Де Сад привлекает Бореля скорее всего дерзким «зондированием» глубин человеческой души, в которой, оказывается, изначально заложены не только добрые побуждения, но и зло, проявляющееся в определенных условиях. Цель Бореля при этом – постичь двойственную природу человека, и де Сада он воспринимает как предшественника, уже начавшего осваивать пределы «внеморализаторской» мысли, своего рода философию зла.

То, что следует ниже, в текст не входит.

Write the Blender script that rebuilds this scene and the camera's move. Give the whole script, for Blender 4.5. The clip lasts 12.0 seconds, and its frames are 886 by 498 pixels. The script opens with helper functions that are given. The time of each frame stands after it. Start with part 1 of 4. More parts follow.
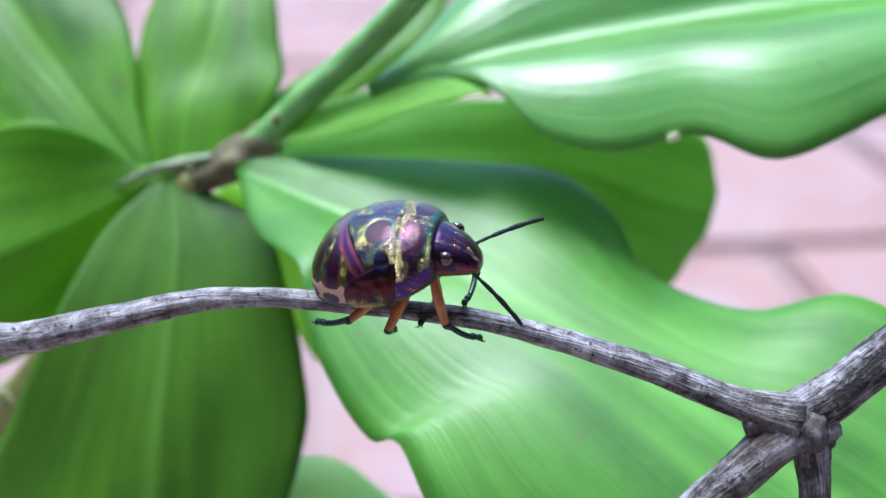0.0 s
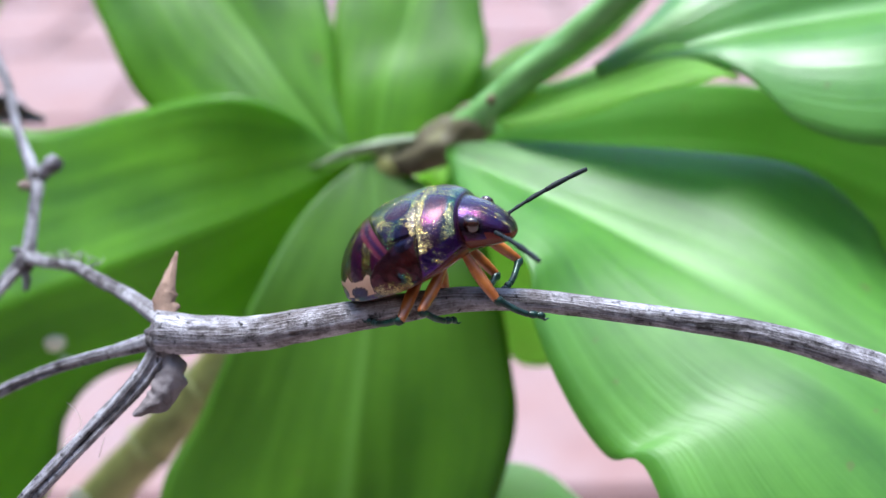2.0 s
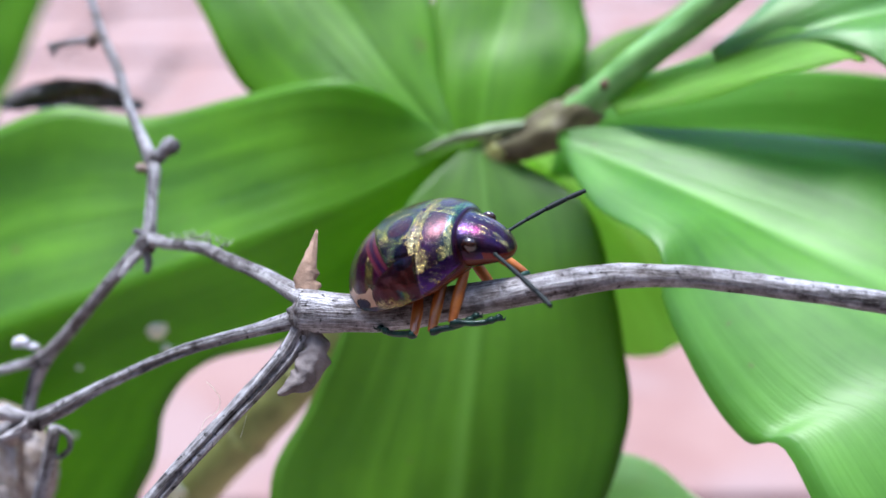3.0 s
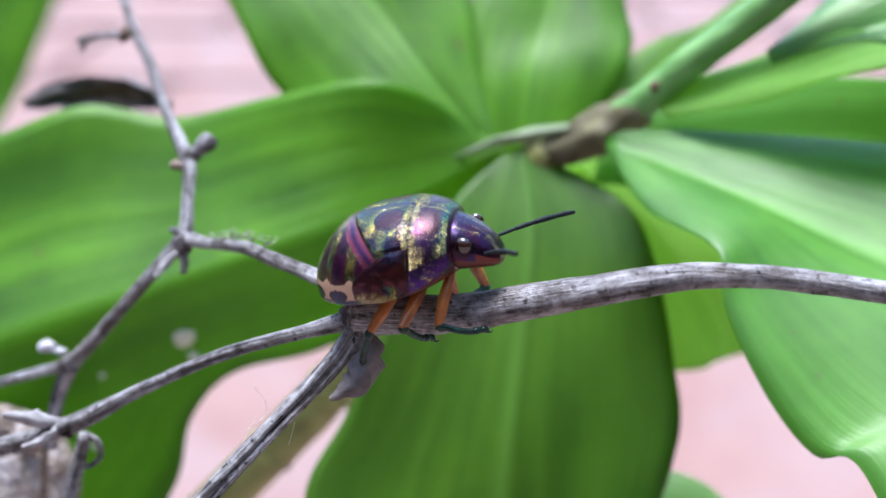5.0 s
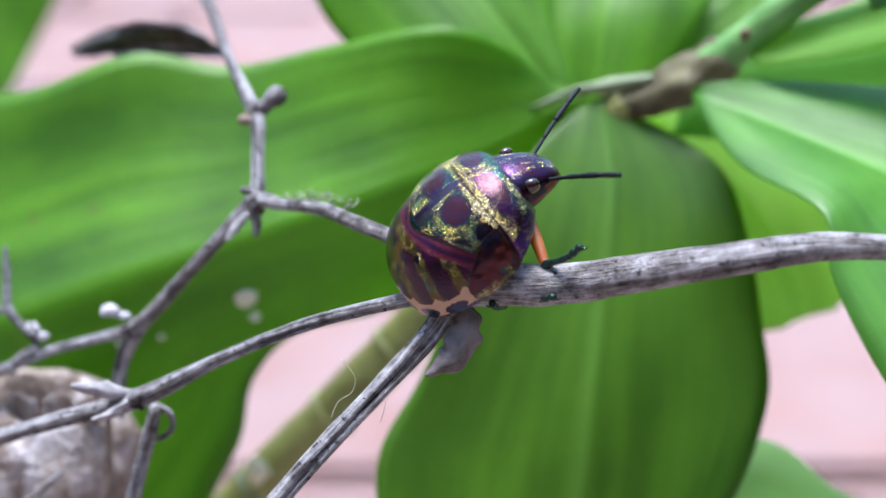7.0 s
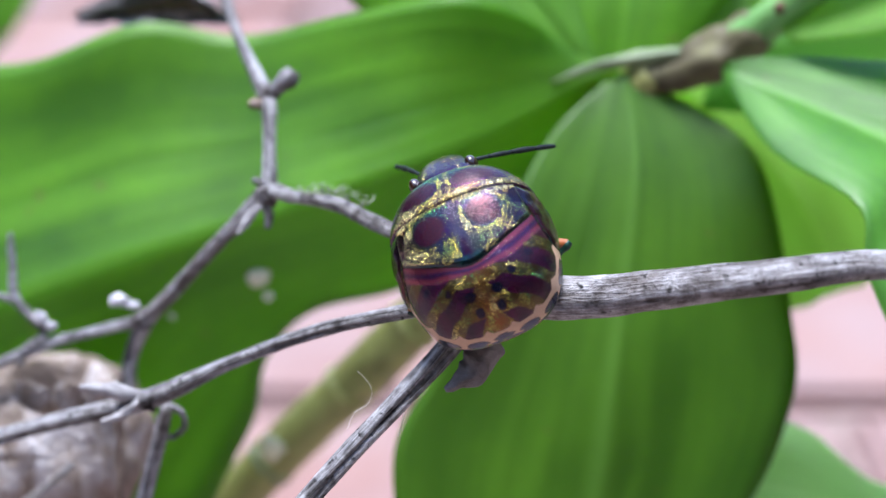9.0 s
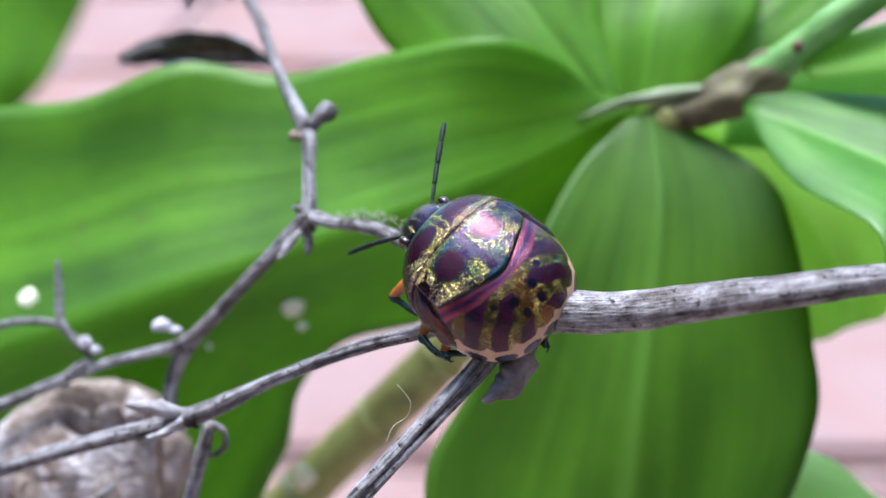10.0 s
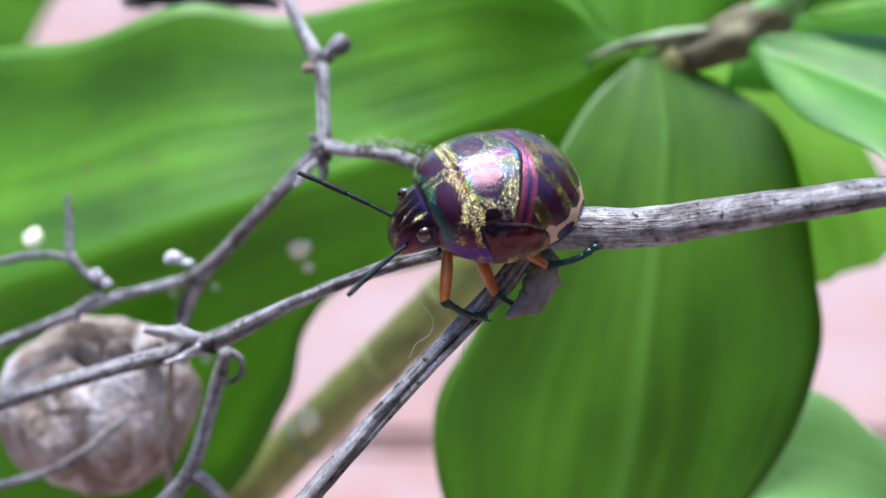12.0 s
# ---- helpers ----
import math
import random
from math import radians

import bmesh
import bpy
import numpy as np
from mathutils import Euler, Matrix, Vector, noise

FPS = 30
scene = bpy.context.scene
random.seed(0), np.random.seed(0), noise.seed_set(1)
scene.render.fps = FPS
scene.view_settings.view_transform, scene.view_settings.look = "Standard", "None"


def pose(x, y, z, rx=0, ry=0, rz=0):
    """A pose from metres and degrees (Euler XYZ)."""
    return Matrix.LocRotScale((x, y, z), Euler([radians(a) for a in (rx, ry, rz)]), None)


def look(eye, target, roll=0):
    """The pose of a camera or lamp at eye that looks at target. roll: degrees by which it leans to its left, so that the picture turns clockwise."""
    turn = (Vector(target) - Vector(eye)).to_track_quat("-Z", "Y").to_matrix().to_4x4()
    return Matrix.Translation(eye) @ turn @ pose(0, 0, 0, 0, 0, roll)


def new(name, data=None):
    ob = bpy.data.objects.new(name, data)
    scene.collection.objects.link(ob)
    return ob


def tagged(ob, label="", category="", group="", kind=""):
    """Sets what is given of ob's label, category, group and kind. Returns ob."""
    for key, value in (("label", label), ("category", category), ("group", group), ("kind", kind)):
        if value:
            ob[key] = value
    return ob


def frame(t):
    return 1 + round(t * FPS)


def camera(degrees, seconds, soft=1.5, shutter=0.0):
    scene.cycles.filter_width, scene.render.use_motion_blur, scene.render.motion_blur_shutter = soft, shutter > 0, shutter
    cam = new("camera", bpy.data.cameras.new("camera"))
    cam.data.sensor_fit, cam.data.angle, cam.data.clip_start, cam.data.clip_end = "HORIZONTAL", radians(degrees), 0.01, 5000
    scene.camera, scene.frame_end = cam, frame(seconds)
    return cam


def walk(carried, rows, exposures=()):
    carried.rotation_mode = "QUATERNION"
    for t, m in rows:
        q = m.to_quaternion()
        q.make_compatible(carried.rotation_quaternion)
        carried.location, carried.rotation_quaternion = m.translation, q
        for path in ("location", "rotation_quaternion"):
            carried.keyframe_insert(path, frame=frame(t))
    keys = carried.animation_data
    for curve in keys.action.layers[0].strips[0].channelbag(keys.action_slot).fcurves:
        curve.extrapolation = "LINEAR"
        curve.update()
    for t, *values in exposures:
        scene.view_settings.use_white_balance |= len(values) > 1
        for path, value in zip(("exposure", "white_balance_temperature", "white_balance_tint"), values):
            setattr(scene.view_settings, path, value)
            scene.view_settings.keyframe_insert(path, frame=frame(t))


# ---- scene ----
cam = camera(40.0, 12.0, soft=1.5)
PATH = [
    (0, (0.02687, -0.07279, 0.33331), (0.03169, -0.00793, 0.30742), -1.08),
    (0.5, (0.02575, -0.07055, 0.33273), (0.02872, -0.00540, 0.30730), -1.72),
    (1, (0.02420, -0.06703, 0.33285), (0.02562, -0.00187, 0.30732), -1.49),
    (1.5, (0.02404, -0.06503, 0.33271), (0.02373, -0.00008, 0.30659), -1.78),
    (2, (0.01707, -0.06452, 0.33135), (0.01671, 0.00016, 0.30457), -0.95),
    (2.5, (0.01296, -0.06554, 0.32918), (0.01216, -0.00088, 0.30237), -1.12),
    (3, (0.00875, -0.06435, 0.32934), (0.00813, 0.00056, 0.30313), -0.89),
    (3.2, (0.00806, -0.06432, 0.32878), (0.00714, 0.00063, 0.30269), -1.00),
    (4.8, (0.00344, -0.06226, 0.32773), (0.00416, 0.00295, 0.30231), 0.50),
    (5, (0.00463, -0.06165, 0.32655), (0.00472, 0.00383, 0.30180), -0.05),
    (5.5, (0.00220, -0.06027, 0.32742), (0.00283, 0.00501, 0.30217), 0.24),
    (6, (0.00286, -0.05951, 0.32741), (0.00286, 0.00539, 0.30118), 0.00),
    (6.5, (0.00179, -0.05826, 0.32682), (0.00156, 0.00624, 0.29961), 0.14),
    (7, (-0.00011, -0.05701, 0.32650), (-0.00059, 0.00706, 0.29830), -0.22),
    (7.2, (0.00198, -0.05528, 0.32725), (0.00068, 0.00850, 0.29845), -0.15),
    (8.8, (0.00105, -0.05000, 0.32812), (-0.00070, 0.01237, 0.29638), 0.00),
    (9, (-0.00047, -0.05246, 0.32957), (-0.00172, 0.00948, 0.29698), -0.44),
    (9.5, (0.00028, -0.05315, 0.32978), (-0.00194, 0.00934, 0.29831), -0.74),
    (10, (-0.00164, -0.05591, 0.32886), (-0.00365, 0.00756, 0.29941), -0.66),
    (10.5, (-0.00245, -0.05708, 0.32822), (-0.00407, 0.00695, 0.29997), -0.53),
    (11, (-0.00554, -0.05908, 0.32531), (-0.00616, 0.00519, 0.29758), -0.17),
    (11.5, (-0.00483, -0.05877, 0.32411), (-0.00550, 0.00520, 0.29572), -0.13),
    (12, (-0.00460, -0.05813, 0.32554), (-0.00469, 0.00520, 0.29571), 0.16),
]
walk(cam, [(t, look(eye, target, roll)) for t, eye, target, roll in PATH], [(0, 1.7, 5750, 8), (1.2, 1.68, 5800, 8), (2.4, 1.74, 6150, 9), (12, 1.74, 6150, 9)])
cam.data.dof.use_dof = True
cam.data.dof.aperture_fstop = 28.0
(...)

Вместе с тем важно учитывать и то, что восприятие де Сада в начале XIX в., резко негативное в плане моральном, было пока еще свободно от наслоений позднейшего психоанализа. Специфика мысли де Сада как автора рубежа XVIII–XIX вв., проявляющаяся в морально-психологическом аспекте, нередко игнорируется в современных рассуждениях о «садизме». Однако именно в морально-психологическом плане, а не в плане психоанализа, воспринимается в XIX столетии суть «философии» де Сада. Еще в середине XX в. эта специфика принималась во внимание. Так, Жорж Батай в книге «Литература и зло» (1957) подчеркивает отличие де Сада, стремящегося объяснить «разгул», осознать себя как субъекта, от «обыкновенного садиста, себя не осознающего». От философии цель де Сада, утверждает Батай, «отличается только путями ее достижения»: тогда как философия остается в рамках умозрительности, де Сад «исходит из фактических “разгулов”»[83]. Уточняя, добавим, что без принципиально значимых умозрительных пассажей не обходится и де Сад, например, в «Философии в будуаре». Именно философский, а не морализаторский аспект проблемы зла привлекает внимание Бореля, а чуть позднее – и Бодлера. Любопытно, что Бодлер тоже использует имя де Сада как своего рода «точку отсчета» при оценке некоторых литературных феноменов, акцентируя при этом не морализаторский, а «метафизический» аспект: «Зло, сознающее себя, менее страшно и ближе к исцелению, чем зло, себя не ведающее. Жорж Санд ниже де Сада»[84].